* start *

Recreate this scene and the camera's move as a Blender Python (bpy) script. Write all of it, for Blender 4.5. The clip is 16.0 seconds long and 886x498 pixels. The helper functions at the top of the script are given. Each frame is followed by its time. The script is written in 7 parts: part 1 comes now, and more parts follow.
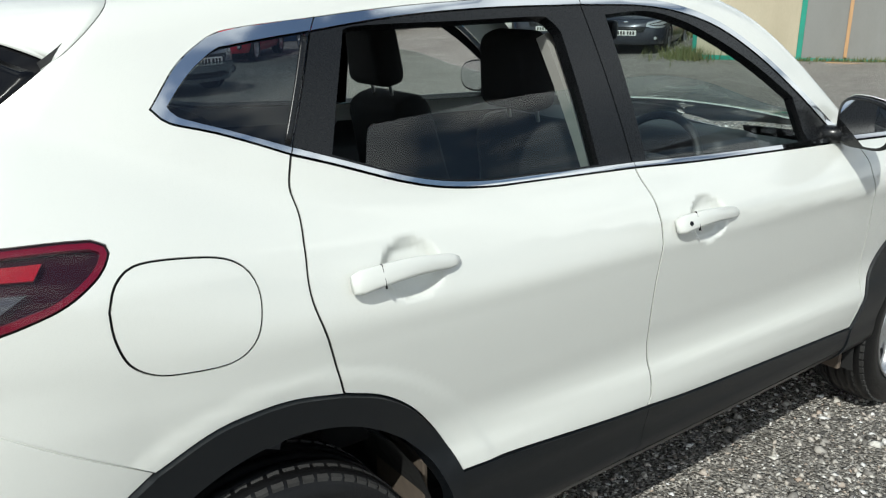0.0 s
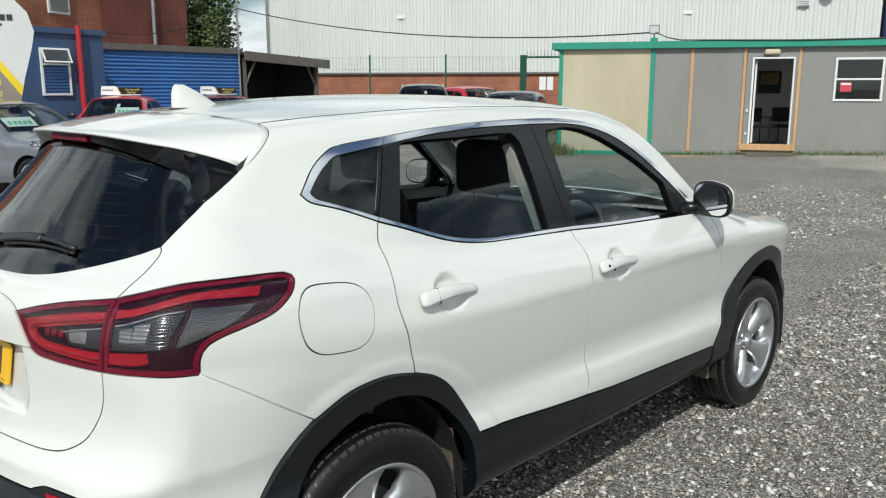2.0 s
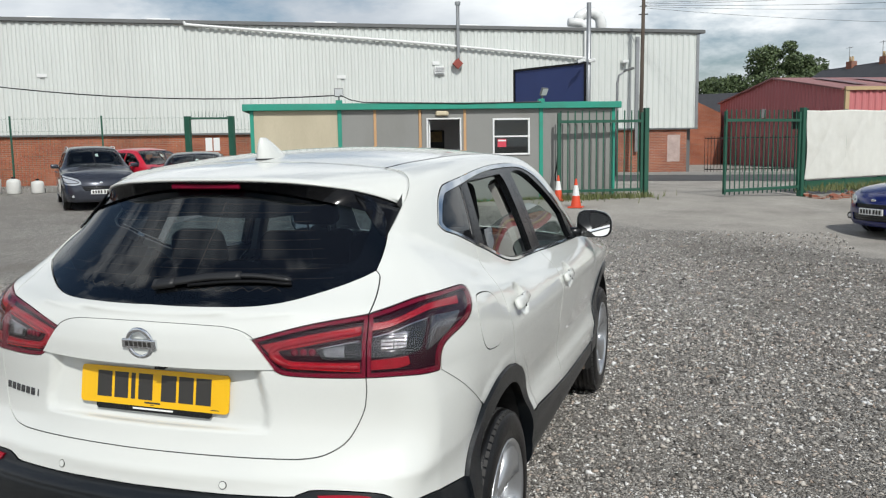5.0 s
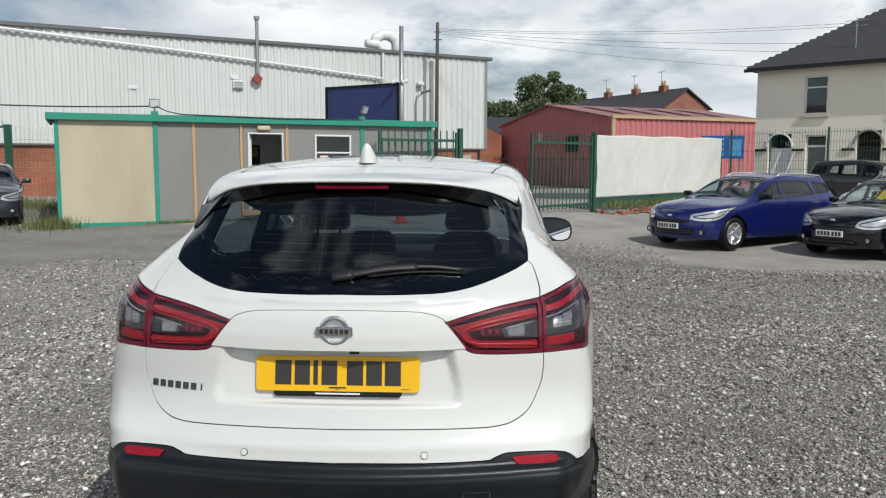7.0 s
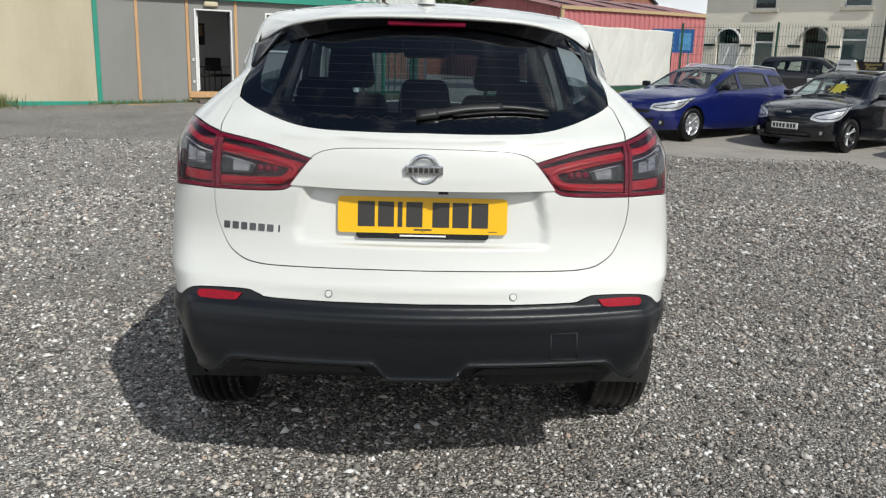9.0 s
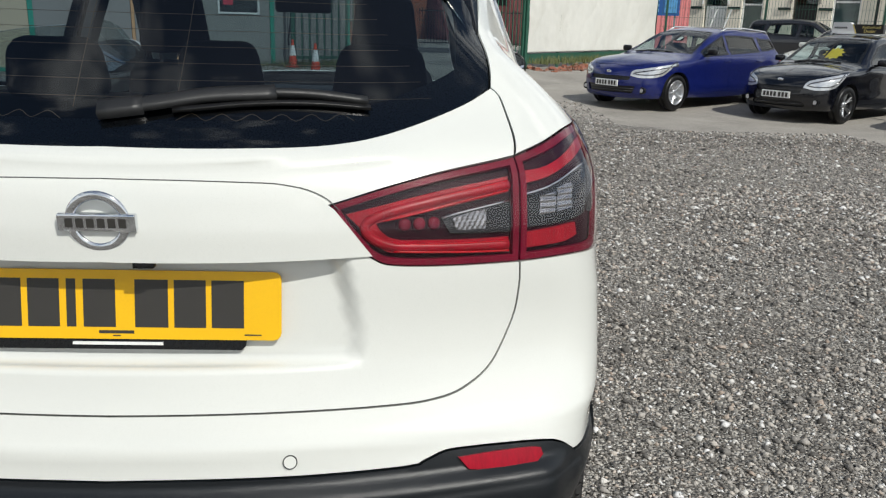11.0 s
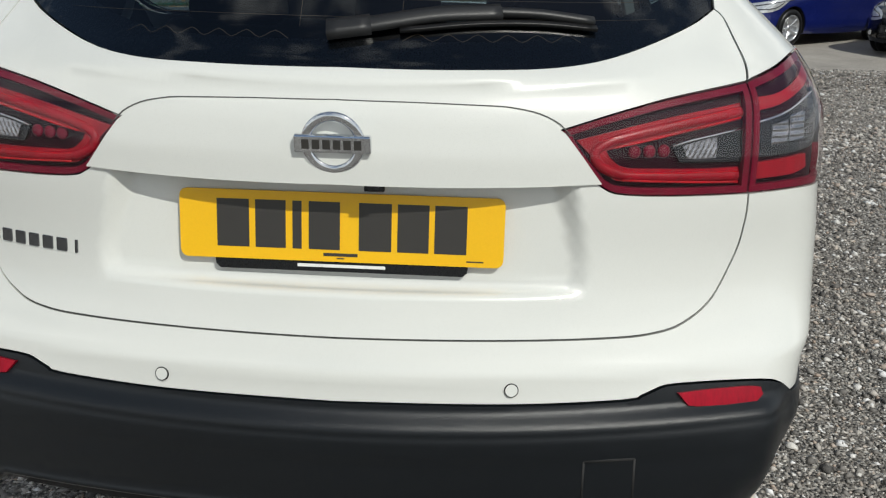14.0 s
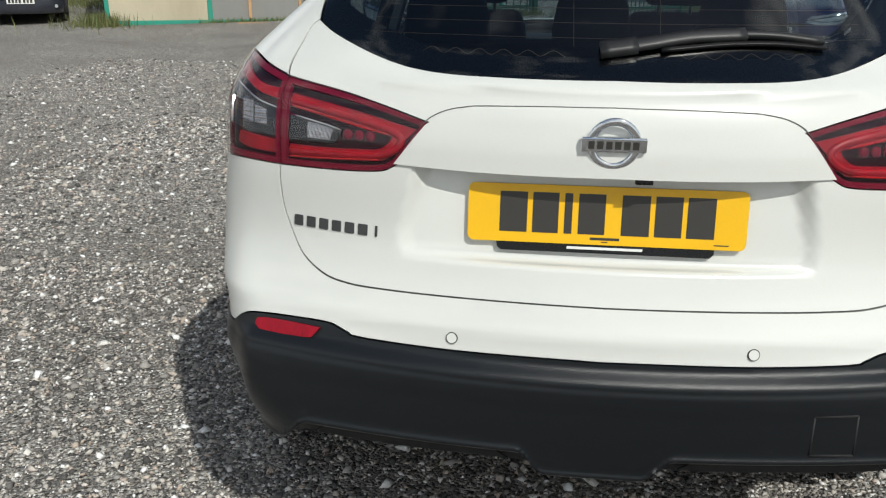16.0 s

* end *

Requirement:
Print the complete listing exactly as it stands, without its pictures.

Complete response:
Recreate this scene and the camera's move as a Blender Python (bpy) script. Write all of it, for Blender 4.5. The clip is 16.0 seconds long and 886x498 pixels. The helper functions at the top of the script are given. Each frame is followed by its time. The script is written in 7 parts: part 1 comes now, and more parts follow.
0.0 s
2.0 s
5.0 s
7.0 s
9.0 s
11.0 s
14.0 s
16.0 s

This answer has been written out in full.